Competitive adsorption of benzene, toluene and water vapor on super activated carbon nanoparticle

Nano-sized particles exist in nature and they can be formed from various products, which could be carbon or minerals, like silver. Engineered nanomaterials (ENMs) are required to have at least one dimension with a size of up to 100 nanometers. Most nanoscale materials would be too small to be seen with the naked eye, even with conventional microscopes. ENMs are manufactured to provide improved properties such as increased strength, chemical reactivity or conductivity. ENMs can improve the quality of life and have an outstanding influence on industrial competitiveness. However, there are rising concerns about the effects of these materials on human health and the environment.;This research aimed at quantifying and comparing the adsorption capacities and dynamics of benzene, toluene and water vapor on super activated carbon nanoparticles (SACNPs) using a bench scale adsorption system.
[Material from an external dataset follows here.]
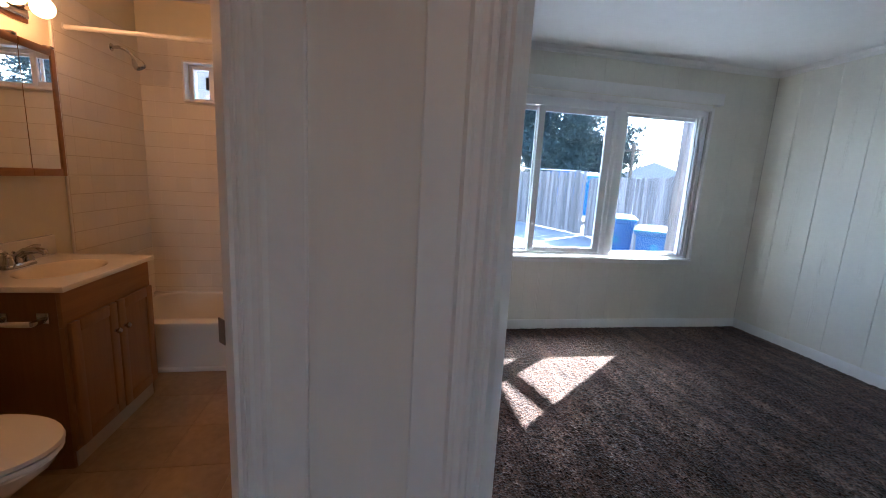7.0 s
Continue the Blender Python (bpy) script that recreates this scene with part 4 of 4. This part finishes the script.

In order to evaluate the possible adsorption behavior of SACNPs with water vapor, benzene and toluene, the various adsorption capacities, breakthrough curves, removal efficiencies and throughput ratios were determined. The single component adsorption schemes were also tested and compared with the adsorption mixtures of benzene, toluene and water vapor. Kinetic adsorption analyses were carried out for the mixtures of benzene, toluene and water vapor. It was hypothesized that water vapor in the gas stream reduced the adsorption of benzene and toluene on SACNPs. This study focused on the interactions of benzene and toluene, which are hazardous air pollutants (HAPs) with water vapor using a bench-sale adsorption system.;Water vapor played an important role in the removal efficiency of SACNPs. Toluene had greater adsorption capacity on SACNPs as compared to benzene. Adsorption kinetics analyses showed that the majority of the adsorption experiments followed a second order kinetic adsorption model, with the exception of the adsorption of benzene with 40% RH which fitted best with the first order kinetic adsorption model.